Last week, students in all six elementary schools began working on a computer program called Vault, which teaches money skills that will be applicable throughout the life of these students.
The schools were gifted the program through a matching grant with Commercial Bank and the Calipari Foundation.
The Journal-Times visited a group of students at Prichard Elementary as they were introduced to the program. Within minutes, they knew more about money than the average adult.
“The Calipari Foundation announced last fall that they would match whatever banks did in the community,” Mark Strother, Commercial Bank Executive Vice President said. “We were really excited to have the opportunity to help kids learn about fiscal responsibility in a fun way.”
Vault has modules set up in six categories: responsible money choices, income and carers, making plans with money, and credit and borrowing, insurance and safety, and savings and investing.
“It is very important to know about your personal information because you don't want to give that out to anyone,” fifth grader Jonathan Horton said. “Some ask you questions and some explain things. Others try to make you laugh so you understand better. I really like how they have the vocabulary words all in one place at the end, so you can review what you've learned.”
“I learned on here that it is good to spend a little bit and save a little bit. It said that you cant hold in all your money because you would get eager and want to buy more,” fifth grader Alexis Jarvis said. “It teaches about good and bad decisions with money, and I think its really cool how everything is so neat to look at.”

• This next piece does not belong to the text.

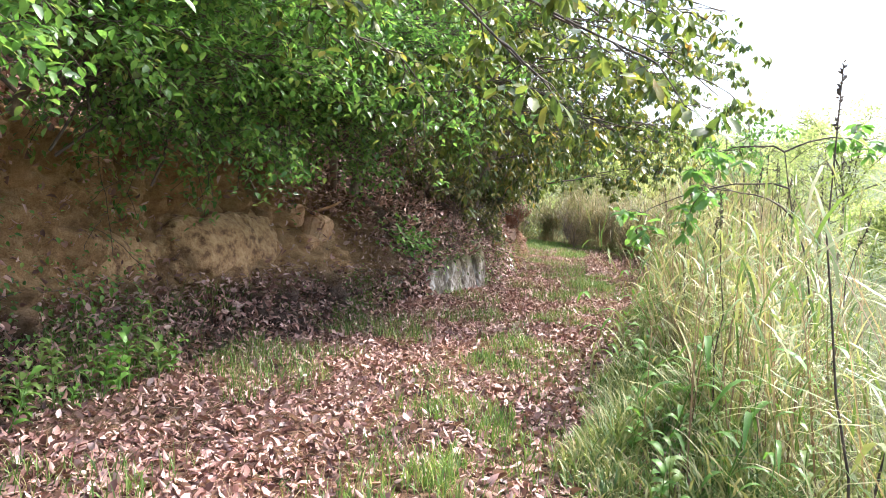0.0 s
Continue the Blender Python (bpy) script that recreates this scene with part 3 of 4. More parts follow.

Vault is a six to eight week program where the kids can work at their own pace. Each module is 35 minutes.
“We are required to meet so many different standards, and economics meets social studies, practical living and vocational studies, and most importantly it meets the needs of this age group,” Prichard Principal Jason McGlone said. “It's never too young for kids to start learning about financial issues that they will face all their life. The more educated they are about how the world works financially, the better off they will be in the future.”
Vault is an educational and image rich program that allows students to actively engage in their learning.